In any case, Morris says he knows what life is like on the less sunny side of the tracks, West-Auckland raised (only the occasional vowel, as in "how" pronounced "hoe", betrays his Lancashire roots), he went to Kelston Boys', where he later taught. His parents left school at 12 and he was the first person in his family history to go to university.
"I understand the value of education, that it can transform lives. I don't go in to bat for the elite but to improve it for everyone."
Morris has sympathy for Education Secretary Lesley Longstone's comments about the "tail" of educational underachievement system, which is getting longer and is disproportionately brown.
He has had many meetings with iwi groups about ways of encouraging applications from Maori boys and has partnered with the United Maori Mission whose Owens Rd hostel is in the Grammar zone, and has brought 50 boys from communities where educational opportunity is poorer.
In his speech at that Old Boys' dinner, he mentioned the school's endowment in 1850 "for the welfare and educational advancement of persons of all classes, all races who may inhabit this colony".
Morris says he has not sought to be the spokesman for traditionalism; the media seek the Grammar head out. But on the contentious matters he has spoken out about during his stewardship, he remains as unequivocal as ever.

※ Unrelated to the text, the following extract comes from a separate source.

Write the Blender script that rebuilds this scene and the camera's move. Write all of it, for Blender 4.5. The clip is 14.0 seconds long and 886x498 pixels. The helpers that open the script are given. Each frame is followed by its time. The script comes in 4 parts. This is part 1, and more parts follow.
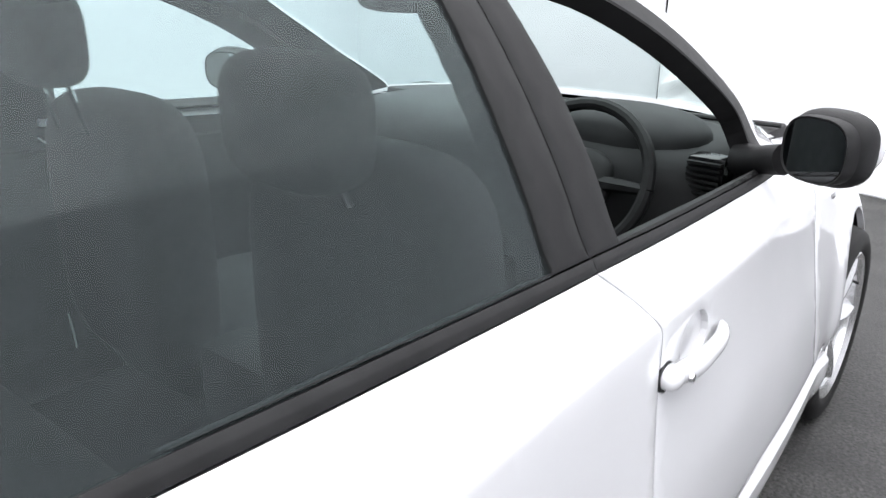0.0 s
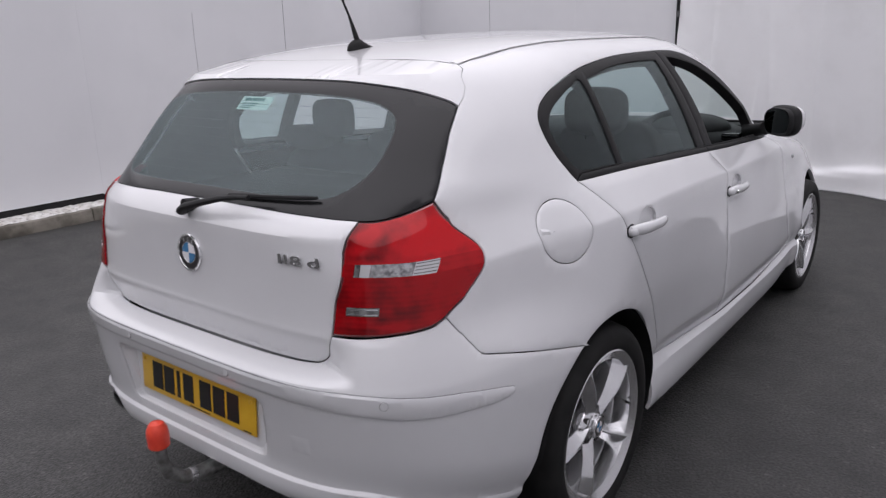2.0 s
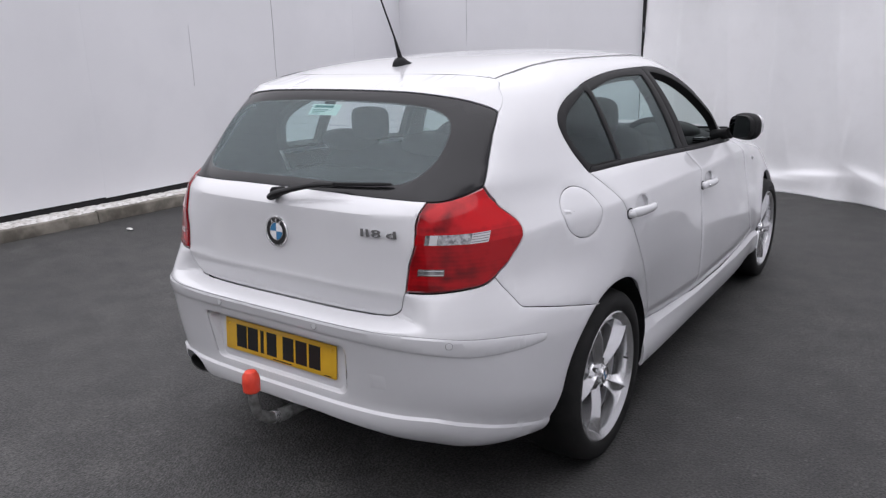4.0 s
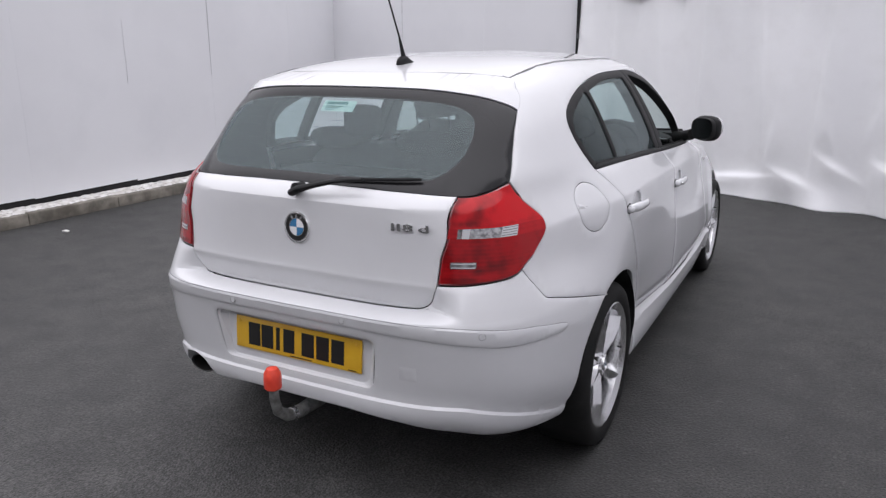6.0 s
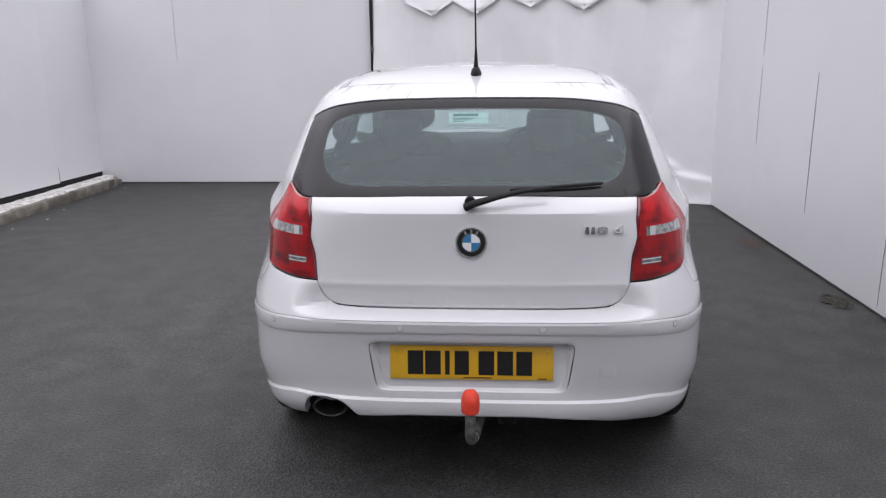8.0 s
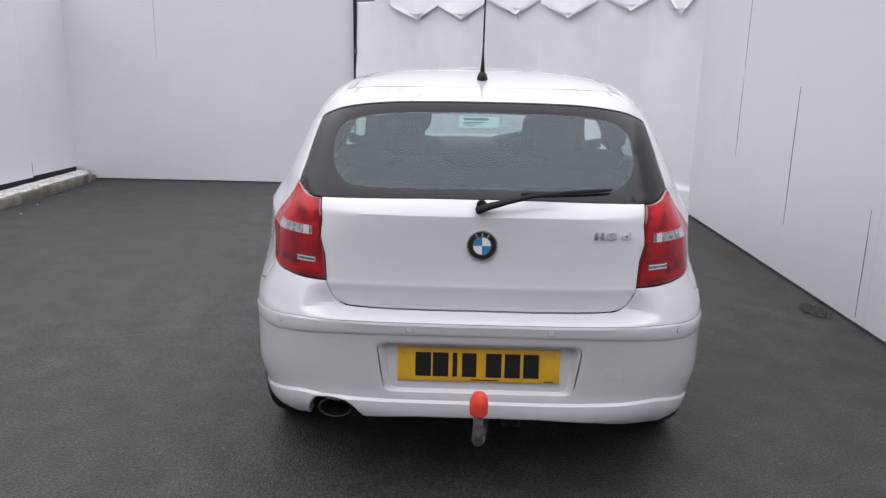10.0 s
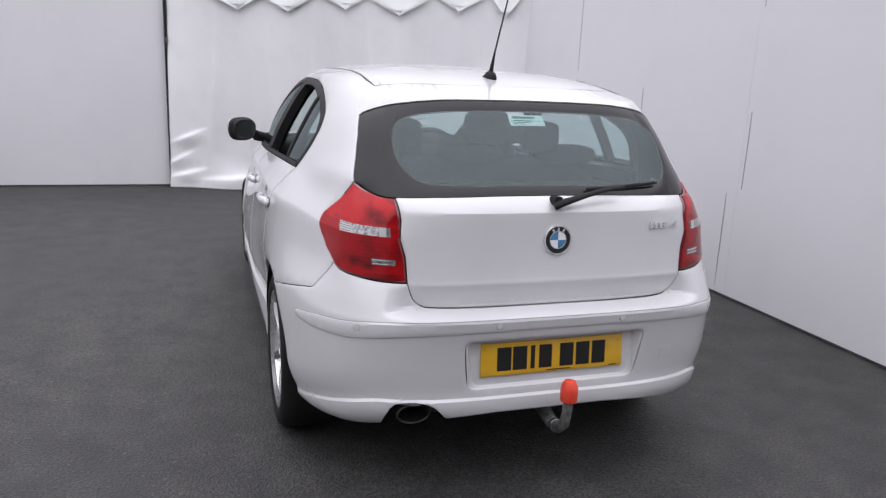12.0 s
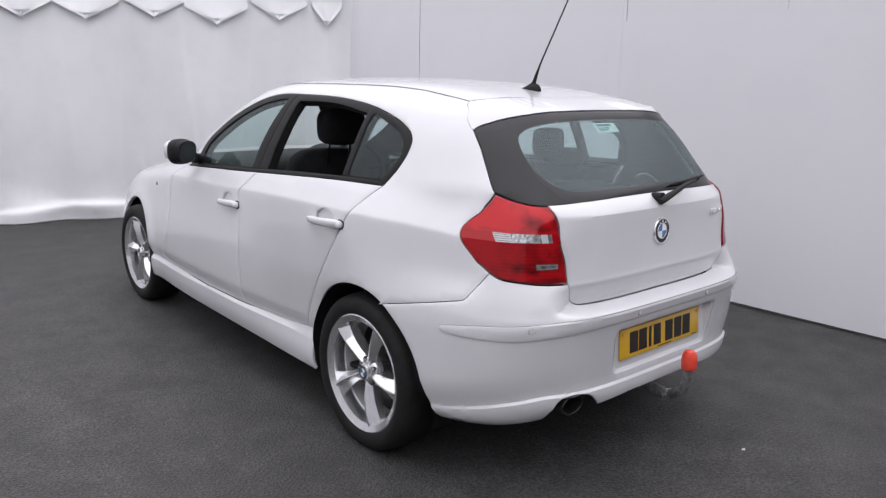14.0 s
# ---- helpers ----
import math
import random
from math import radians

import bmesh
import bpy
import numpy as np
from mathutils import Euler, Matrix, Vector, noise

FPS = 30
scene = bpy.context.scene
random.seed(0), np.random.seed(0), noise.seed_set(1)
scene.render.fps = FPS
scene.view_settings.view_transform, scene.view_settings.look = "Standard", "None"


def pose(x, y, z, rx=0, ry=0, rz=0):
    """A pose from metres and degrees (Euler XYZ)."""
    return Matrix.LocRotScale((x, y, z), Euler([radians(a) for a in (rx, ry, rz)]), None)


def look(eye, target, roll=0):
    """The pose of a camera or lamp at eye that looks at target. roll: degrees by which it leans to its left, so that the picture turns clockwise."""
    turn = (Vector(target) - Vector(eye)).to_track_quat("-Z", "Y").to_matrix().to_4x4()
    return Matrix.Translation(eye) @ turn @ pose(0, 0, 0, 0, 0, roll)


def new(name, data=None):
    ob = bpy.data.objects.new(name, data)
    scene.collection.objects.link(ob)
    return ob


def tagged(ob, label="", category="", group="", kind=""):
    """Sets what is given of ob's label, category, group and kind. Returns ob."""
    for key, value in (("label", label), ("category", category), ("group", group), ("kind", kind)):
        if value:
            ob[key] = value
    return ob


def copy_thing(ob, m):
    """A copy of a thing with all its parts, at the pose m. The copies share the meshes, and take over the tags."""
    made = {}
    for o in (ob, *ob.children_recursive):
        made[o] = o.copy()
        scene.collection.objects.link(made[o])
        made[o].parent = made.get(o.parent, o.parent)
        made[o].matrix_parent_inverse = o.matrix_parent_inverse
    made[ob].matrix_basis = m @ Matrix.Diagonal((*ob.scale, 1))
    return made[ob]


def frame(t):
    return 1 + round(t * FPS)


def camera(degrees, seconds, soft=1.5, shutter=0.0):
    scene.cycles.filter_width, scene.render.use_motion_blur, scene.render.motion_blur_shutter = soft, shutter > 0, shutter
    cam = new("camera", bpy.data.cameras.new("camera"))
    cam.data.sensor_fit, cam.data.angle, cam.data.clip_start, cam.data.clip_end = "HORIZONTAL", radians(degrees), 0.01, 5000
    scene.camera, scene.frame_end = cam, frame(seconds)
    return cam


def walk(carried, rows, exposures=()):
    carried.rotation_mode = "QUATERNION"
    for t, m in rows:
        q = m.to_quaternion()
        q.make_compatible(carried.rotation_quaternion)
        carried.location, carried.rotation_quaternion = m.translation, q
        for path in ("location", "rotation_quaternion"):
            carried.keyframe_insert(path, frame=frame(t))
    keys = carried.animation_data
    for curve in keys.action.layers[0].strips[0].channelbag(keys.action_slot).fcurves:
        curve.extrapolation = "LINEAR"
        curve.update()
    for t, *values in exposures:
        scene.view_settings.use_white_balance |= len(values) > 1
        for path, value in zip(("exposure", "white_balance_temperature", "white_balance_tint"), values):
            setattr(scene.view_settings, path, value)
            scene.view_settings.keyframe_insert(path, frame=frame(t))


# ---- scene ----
from mathutils.geometry import delaunay_2d_cdt

cam = camera(61.4, 14.0, soft=1.3, shutter=0.2)
PATH = [
    (0, (1.135, 0.155, 1.328), (-0.042, 1.617, 0.639), 0.5),
    (0.5, (1.262, -0.372, 1.371), (0.116, 1.125, 0.704), -1.2),
    (1, (1.426, -0.905, 1.389), (0.236, 0.594, 0.807), -1.7),
    (1.5, (1.55, -1.425, 1.42), (0.36, 0.087, 0.874), -1.4),
    (2, (1.697, -1.865, 1.426), (0.501, -0.355, 0.887), -1.7),
    (2.5, (1.752, -2.166, 1.452), (0.589, -0.631, 0.914), -1.7),
    (3, (1.786, -2.338, 1.465), (0.651, -0.778, 0.939), -1.5),
    (5.5, (1.739, -2.447, 1.452), (0.676, -0.833, 0.937), -1),
    (6, (1.514, -2.626, 1.452), (0.599, -0.923, 0.939), -0.1),
    (6.5, (1.145, -2.787, 1.434), (0.401, -0.999, 0.935), 0.2),
    (7, (0.7, -2.977, 1.446), (0.198, -1.105, 0.951), 0.5),
    (7.5, (0.347, -3.007, 1.431), (0.055, -1.089, 0.946), -0.7),
    (8, (0.068, -3.05, 1.451), (-0.066, -1.114, 0.967), -0.7),
    (10.5, (-0.148, -3.072, 1.447), (-0.155, -1.128, 0.977), 1.8),
    (11, (-0.342, -3.039, 1.433), (-0.207, -1.098, 0.967), 2),
    (11.5, (-0.697, -2.981, 1.428), (-0.34, -1.07, 0.958), 2.8),
    (12, (-1.11, -2.929, 1.43), (-0.49, -1.085, 0.964), 2.5),
    (12.5, (-1.509, -2.785, 1.425), (-0.672, -1.027, 0.967), 1.6),
    (13, (-1.903, -2.637, 1.424), (-0.863, -0.99, 0.97), 1.3),
    (13.5, (-2.179, -2.44, 1.418), (-0.983, -0.898, 0.978), 1.2),
    (14, (-2.4, -2.318, 1.425), (-1.118, -0.845, 0.993), 1.1),
]
walk(cam, [(t, look(eye, target, roll)) for t, eye, target, roll in PATH],
     [(0, 1.85, 6300, 11), (0.5, 0.9, 6350, 14), (1, 0.55, 6300, 17), (1.5, 0.36, 6300, 18), (2, 0.34, 6300, 18), (3, 0.55, 6230, 16), (5.5, 0.60, 6240, 16), (14, 0.62, 6240, 16.5)])

# ---- world and light ----
world = bpy.data.worlds.new("overcast_sky")
scene.world = world
world.use_nodes = True
wn, wl = world.node_tree.nodes, world.node_tree.links
sky = wn.new("ShaderNodeTexSky")
sky.sky_type, sky.sun_disc = "NISHITA", False
sky.sun_elevation, sky.sun_rotation = radians(65), radians(200)
sky.air_density, sky.dust_density = 1.0, 0.2
cloud = wn.new("ShaderNodeHueSaturation")
cloud.inputs["Saturation"].default_value = 0.15
wl.new(sky.outputs[0], cloud.inputs["Color"])
# a cloud layer evens the sky out, brighter overhead than at the horizon
where = wn.new("ShaderNodeTexCoord")
split = wn.new("ShaderNodeSeparateXYZ")
wl.new(where.outputs["Generated"], split.inputs[0])
rise = wn.new("ShaderNodeMapRange")
rise.inputs["To Min"].default_value, rise.inputs["To Max"].default_value = 0.8, 5.6
wl.new(split.outputs["Z"], rise.inputs["Value"])
layer = wn.new("ShaderNodeMix")
layer.data_type = "RGBA"
layer.inputs["Factor"].default_value = 0.96
wl.new(cloud.outputs[0], layer.inputs["A"])
layer.inputs["B"].default_value = (2.62, 2.6, 2.6, 1)
scale_up = wn.new("ShaderNodeVectorMath")
scale_up.operation = "SCALE"
wl.new(layer.outputs["Result"], scale_up.inputs[0])
wl.new(rise.outputs["Result"], scale_up.inputs["Scale"])
wl.new(scale_up.outputs[0], wn["Background"].inputs["Color"])
wn["Background"].inputs["Strength"].default_value = 0.09
sun = new("sun", bpy.data.lights.new("sun", "SUN"))
sun.data.energy, sun.data.angle, sun.data.color = 0.6, radians(130), (1.0, 0.985, 0.97)
sun.matrix_world = look((-0.8, -0.8, 6), (0, 0, 0))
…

His early opposition to NCEA as an internally assessed system of aggregating credits that would "eradicate challenge and demotivate effort" is unchanged, though he thinks that his championing of the Cambridge alternative has improved NCEA.
As we pack up to leave, I remark that Morris has consistently referred to the school as "we" - even though he's stepped down and declined to be interviewed or even photographed at the school.
He smiles, as though caught out doing something wrong. "Well, once you're the headmaster, I suppose, you're always sort of ... I hadn't thought about it to be honest. It's part of your life, when you've been there that long. It probably lives with you. You're part of the school."